**WHAT YOU HAVE TO DO**
All lines below must be repeated exactly, with the pictures omitted.

**DATA EXTRACT**
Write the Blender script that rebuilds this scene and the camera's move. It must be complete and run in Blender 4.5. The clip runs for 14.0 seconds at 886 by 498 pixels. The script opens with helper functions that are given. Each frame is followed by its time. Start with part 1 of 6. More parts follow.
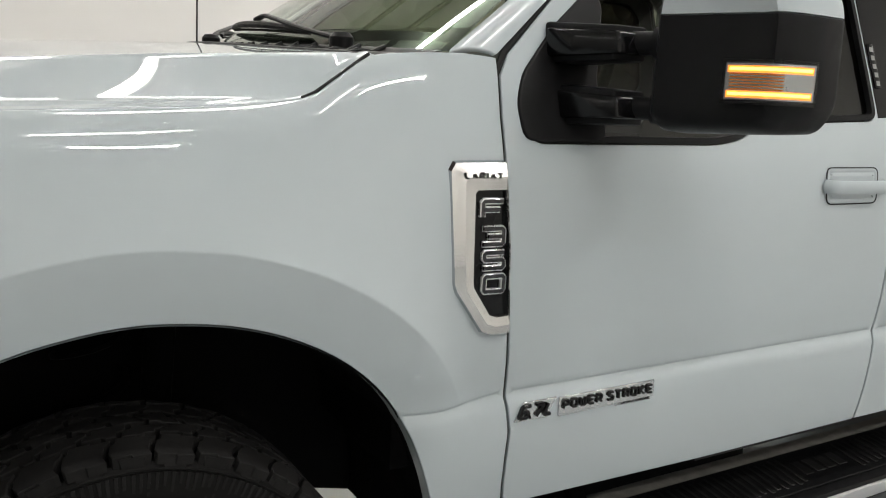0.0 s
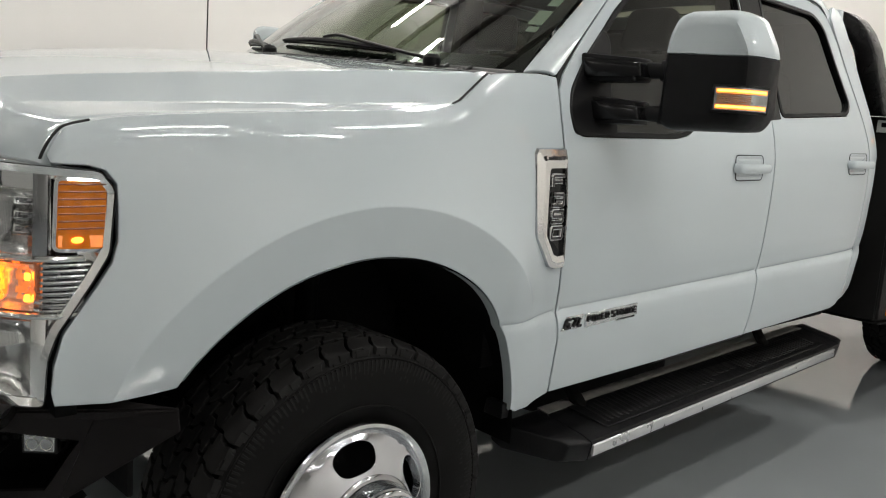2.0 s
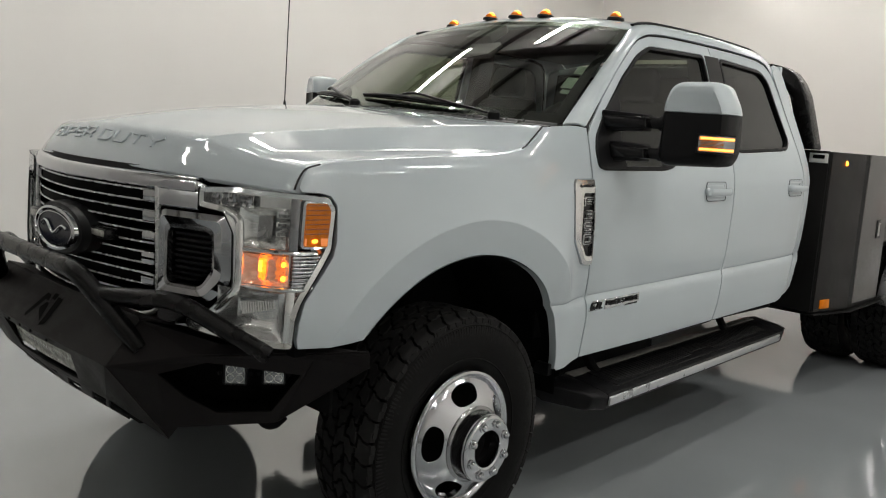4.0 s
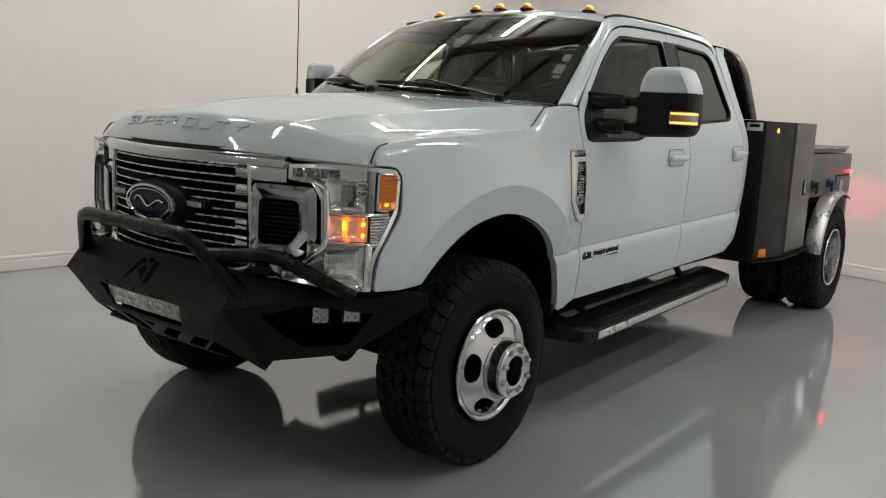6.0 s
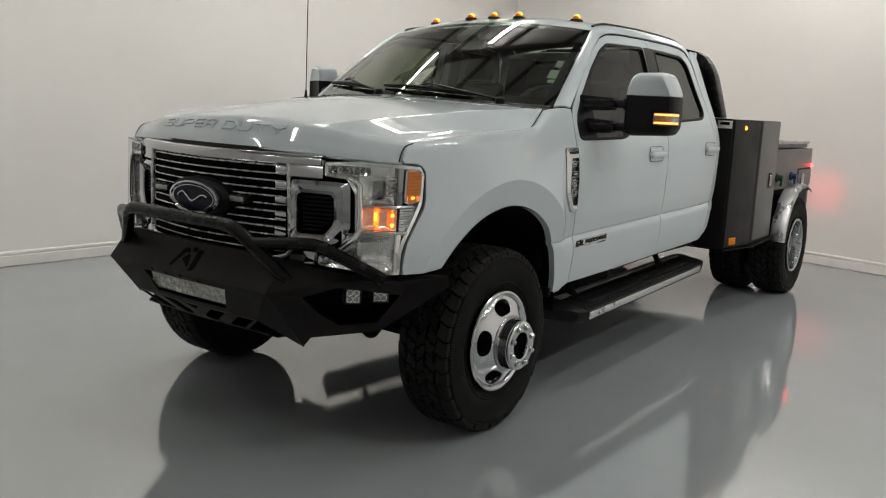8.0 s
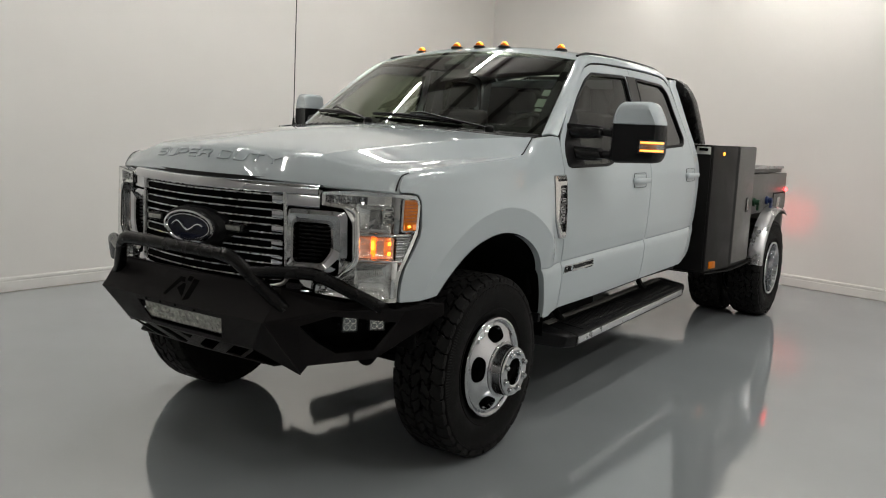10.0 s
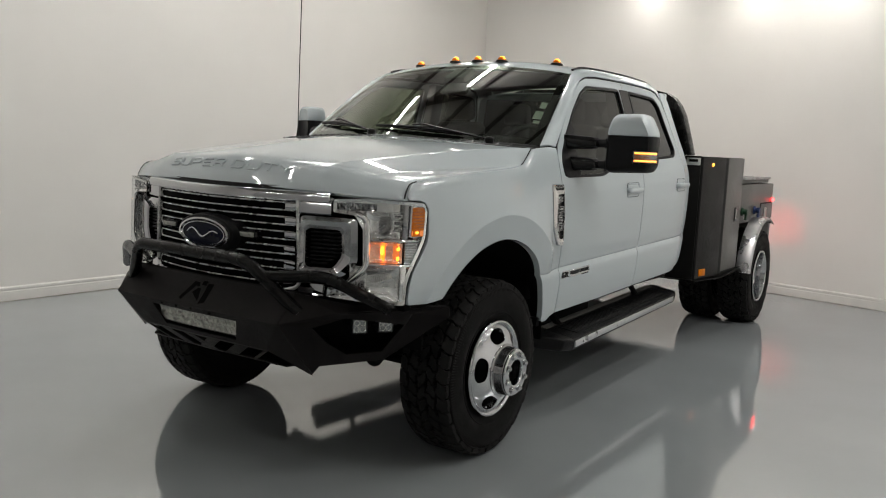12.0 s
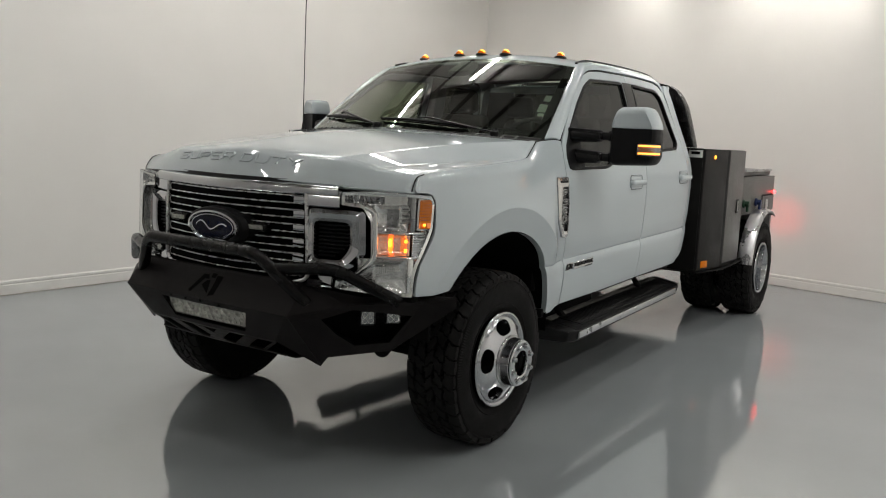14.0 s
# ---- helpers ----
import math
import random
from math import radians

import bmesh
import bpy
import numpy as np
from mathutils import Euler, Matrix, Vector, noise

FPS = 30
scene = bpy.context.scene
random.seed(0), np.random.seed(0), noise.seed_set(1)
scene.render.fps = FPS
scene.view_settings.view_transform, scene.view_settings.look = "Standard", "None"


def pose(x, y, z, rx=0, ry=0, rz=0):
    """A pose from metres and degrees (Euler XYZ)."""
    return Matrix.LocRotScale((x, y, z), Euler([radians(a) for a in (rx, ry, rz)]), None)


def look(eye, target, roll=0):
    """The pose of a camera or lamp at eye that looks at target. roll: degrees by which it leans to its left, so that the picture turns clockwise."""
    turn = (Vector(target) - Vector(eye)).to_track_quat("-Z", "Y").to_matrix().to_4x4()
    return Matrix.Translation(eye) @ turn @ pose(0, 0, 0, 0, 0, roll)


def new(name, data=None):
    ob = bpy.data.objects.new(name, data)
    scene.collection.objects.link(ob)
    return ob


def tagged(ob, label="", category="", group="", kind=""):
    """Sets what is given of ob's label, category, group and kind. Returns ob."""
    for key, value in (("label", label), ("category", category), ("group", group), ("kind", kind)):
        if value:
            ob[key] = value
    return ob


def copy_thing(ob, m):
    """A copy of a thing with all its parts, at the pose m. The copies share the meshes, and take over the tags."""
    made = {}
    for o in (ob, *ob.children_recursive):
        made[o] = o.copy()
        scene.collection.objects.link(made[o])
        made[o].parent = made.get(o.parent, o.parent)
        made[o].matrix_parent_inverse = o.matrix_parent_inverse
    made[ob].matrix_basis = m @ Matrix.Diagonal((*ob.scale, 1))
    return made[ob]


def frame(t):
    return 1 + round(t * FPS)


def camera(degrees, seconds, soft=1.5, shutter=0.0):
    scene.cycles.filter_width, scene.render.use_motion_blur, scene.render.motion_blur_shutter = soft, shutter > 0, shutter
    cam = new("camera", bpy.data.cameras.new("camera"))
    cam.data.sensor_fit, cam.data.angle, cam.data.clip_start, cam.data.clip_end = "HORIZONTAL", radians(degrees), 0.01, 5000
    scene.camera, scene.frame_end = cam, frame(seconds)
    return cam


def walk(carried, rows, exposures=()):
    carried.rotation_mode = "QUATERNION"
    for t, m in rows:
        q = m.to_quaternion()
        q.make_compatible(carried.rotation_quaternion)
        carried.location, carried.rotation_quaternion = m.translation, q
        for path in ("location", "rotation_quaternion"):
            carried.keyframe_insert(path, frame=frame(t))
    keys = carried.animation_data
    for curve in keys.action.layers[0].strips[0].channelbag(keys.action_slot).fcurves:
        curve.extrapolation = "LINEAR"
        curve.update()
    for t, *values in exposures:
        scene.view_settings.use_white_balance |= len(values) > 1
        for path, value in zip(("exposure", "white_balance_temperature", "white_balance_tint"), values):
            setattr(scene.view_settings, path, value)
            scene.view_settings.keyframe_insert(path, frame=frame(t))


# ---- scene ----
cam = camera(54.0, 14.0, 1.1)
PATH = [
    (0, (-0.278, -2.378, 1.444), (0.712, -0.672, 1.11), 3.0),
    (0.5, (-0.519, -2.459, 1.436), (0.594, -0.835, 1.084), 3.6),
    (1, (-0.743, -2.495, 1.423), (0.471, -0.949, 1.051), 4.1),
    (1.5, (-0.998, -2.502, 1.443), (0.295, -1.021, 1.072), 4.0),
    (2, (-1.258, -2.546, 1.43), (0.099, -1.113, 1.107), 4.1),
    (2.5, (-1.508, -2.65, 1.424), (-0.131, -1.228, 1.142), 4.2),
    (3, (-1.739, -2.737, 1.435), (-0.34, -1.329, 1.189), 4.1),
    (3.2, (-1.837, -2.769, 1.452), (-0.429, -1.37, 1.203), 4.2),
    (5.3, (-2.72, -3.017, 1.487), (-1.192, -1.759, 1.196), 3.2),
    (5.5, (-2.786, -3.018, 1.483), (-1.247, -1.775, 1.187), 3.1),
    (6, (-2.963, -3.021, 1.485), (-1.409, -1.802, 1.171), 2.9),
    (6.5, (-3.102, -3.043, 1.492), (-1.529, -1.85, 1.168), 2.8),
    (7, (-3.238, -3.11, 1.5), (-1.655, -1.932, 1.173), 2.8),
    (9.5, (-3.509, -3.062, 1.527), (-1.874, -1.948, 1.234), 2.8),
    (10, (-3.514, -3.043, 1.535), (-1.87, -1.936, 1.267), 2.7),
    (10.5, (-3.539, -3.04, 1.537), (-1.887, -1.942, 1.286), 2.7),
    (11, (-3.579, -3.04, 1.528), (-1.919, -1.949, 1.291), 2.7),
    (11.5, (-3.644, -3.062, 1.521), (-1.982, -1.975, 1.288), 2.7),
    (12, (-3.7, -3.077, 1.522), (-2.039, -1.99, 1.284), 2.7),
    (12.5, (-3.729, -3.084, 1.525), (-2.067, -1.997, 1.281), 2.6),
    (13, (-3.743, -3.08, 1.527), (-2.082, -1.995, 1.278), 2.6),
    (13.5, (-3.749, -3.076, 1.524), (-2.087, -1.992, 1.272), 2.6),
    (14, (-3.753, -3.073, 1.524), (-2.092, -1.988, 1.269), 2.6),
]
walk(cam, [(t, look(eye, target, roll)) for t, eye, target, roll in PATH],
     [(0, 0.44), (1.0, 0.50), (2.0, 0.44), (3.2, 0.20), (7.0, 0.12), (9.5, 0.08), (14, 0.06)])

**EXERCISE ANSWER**
Write the Blender script that rebuilds this scene and the camera's move. It must be complete and run in Blender 4.5. The clip runs for 14.0 seconds at 886 by 498 pixels. The script opens with helper functions that are given. Each frame is followed by its time. Start with part 1 of 6. More parts follow.
0.0 s
2.0 s
4.0 s
6.0 s
8.0 s
10.0 s
12.0 s
14.0 s
# ---- helpers ----
import math
import random
from math import radians

import bmesh
import bpy
import numpy as np
from mathutils import Euler, Matrix, Vector, noise

FPS = 30
scene = bpy.context.scene
random.seed(0), np.random.seed(0), noise.seed_set(1)
scene.render.fps = FPS
scene.view_settings.view_transform, scene.view_settings.look = "Standard", "None"


def pose(x, y, z, rx=0, ry=0, rz=0):
    """A pose from metres and degrees (Euler XYZ)."""
    return Matrix.LocRotScale((x, y, z), Euler([radians(a) for a in (rx, ry, rz)]), None)


def look(eye, target, roll=0):
    """The pose of a camera or lamp at eye that looks at target. roll: degrees by which it leans to its left, so that the picture turns clockwise."""
    turn = (Vector(target) - Vector(eye)).to_track_quat("-Z", "Y").to_matrix().to_4x4()
    return Matrix.Translation(eye) @ turn @ pose(0, 0, 0, 0, 0, roll)


def new(name, data=None):
    ob = bpy.data.objects.new(name, data)
    scene.collection.objects.link(ob)
    return ob


def tagged(ob, label="", category="", group="", kind=""):
    """Sets what is given of ob's label, category, group and kind. Returns ob."""
    for key, value in (("label", label), ("category", category), ("group", group), ("kind", kind)):
        if value:
            ob[key] = value
    return ob


def copy_thing(ob, m):
    """A copy of a thing with all its parts, at the pose m. The copies share the meshes, and take over the tags."""
    made = {}
    for o in (ob, *ob.children_recursive):
        made[o] = o.copy()
        scene.collection.objects.link(made[o])
        made[o].parent = made.get(o.parent, o.parent)
        made[o].matrix_parent_inverse = o.matrix_parent_inverse
    made[ob].matrix_basis = m @ Matrix.Diagonal((*ob.scale, 1))
    return made[ob]


def frame(t):
    return 1 + round(t * FPS)


def camera(degrees, seconds, soft=1.5, shutter=0.0):
    scene.cycles.filter_width, scene.render.use_motion_blur, scene.render.motion_blur_shutter = soft, shutter > 0, shutter
    cam = new("camera", bpy.data.cameras.new("camera"))
    cam.data.sensor_fit, cam.data.angle, cam.data.clip_start, cam.data.clip_end = "HORIZONTAL", radians(degrees), 0.01, 5000
    scene.camera, scene.frame_end = cam, frame(seconds)
    return cam


def walk(carried, rows, exposures=()):
    carried.rotation_mode = "QUATERNION"
    for t, m in rows:
        q = m.to_quaternion()
        q.make_compatible(carried.rotation_quaternion)
        carried.location, carried.rotation_quaternion = m.translation, q
        for path in ("location", "rotation_quaternion"):
            carried.keyframe_insert(path, frame=frame(t))
    keys = carried.animation_data
    for curve in keys.action.layers[0].strips[0].channelbag(keys.action_slot).fcurves:
        curve.extrapolation = "LINEAR"
        curve.update()
    for t, *values in exposures:
        scene.view_settings.use_white_balance |= len(values) > 1
        for path, value in zip(("exposure", "white_balance_temperature", "white_balance_tint"), values):
            setattr(scene.view_settings, path, value)
            scene.view_settings.keyframe_insert(path, frame=frame(t))


# ---- scene ----
cam = camera(54.0, 14.0, 1.1)
PATH = [
    (0, (-0.278, -2.378, 1.444), (0.712, -0.672, 1.11), 3.0),
    (0.5, (-0.519, -2.459, 1.436), (0.594, -0.835, 1.084), 3.6),
    (1, (-0.743, -2.495, 1.423), (0.471, -0.949, 1.051), 4.1),
    (1.5, (-0.998, -2.502, 1.443), (0.295, -1.021, 1.072), 4.0),
    (2, (-1.258, -2.546, 1.43), (0.099, -1.113, 1.107), 4.1),
    (2.5, (-1.508, -2.65, 1.424), (-0.131, -1.228, 1.142), 4.2),
    (3, (-1.739, -2.737, 1.435), (-0.34, -1.329, 1.189), 4.1),
    (3.2, (-1.837, -2.769, 1.452), (-0.429, -1.37, 1.203), 4.2),
    (5.3, (-2.72, -3.017, 1.487), (-1.192, -1.759, 1.196), 3.2),
    (5.5, (-2.786, -3.018, 1.483), (-1.247, -1.775, 1.187), 3.1),
    (6, (-2.963, -3.021, 1.485), (-1.409, -1.802, 1.171), 2.9),
    (6.5, (-3.102, -3.043, 1.492), (-1.529, -1.85, 1.168), 2.8),
    (7, (-3.238, -3.11, 1.5), (-1.655, -1.932, 1.173), 2.8),
    (9.5, (-3.509, -3.062, 1.527), (-1.874, -1.948, 1.234), 2.8),
    (10, (-3.514, -3.043, 1.535), (-1.87, -1.936, 1.267), 2.7),
    (10.5, (-3.539, -3.04, 1.537), (-1.887, -1.942, 1.286), 2.7),
    (11, (-3.579, -3.04, 1.528), (-1.919, -1.949, 1.291), 2.7),
    (11.5, (-3.644, -3.062, 1.521), (-1.982, -1.975, 1.288), 2.7),
    (12, (-3.7, -3.077, 1.522), (-2.039, -1.99, 1.284), 2.7),
    (12.5, (-3.729, -3.084, 1.525), (-2.067, -1.997, 1.281), 2.6),
    (13, (-3.743, -3.08, 1.527), (-2.082, -1.995, 1.278), 2.6),
    (13.5, (-3.749, -3.076, 1.524), (-2.087, -1.992, 1.272), 2.6),
    (14, (-3.753, -3.073, 1.524), (-2.092, -1.988, 1.269), 2.6),
]
walk(cam, [(t, look(eye, target, roll)) for t, eye, target, roll in PATH],
     [(0, 0.44), (1.0, 0.50), (2.0, 0.44), (3.2, 0.20), (7.0, 0.12), (9.5, 0.08), (14, 0.06)])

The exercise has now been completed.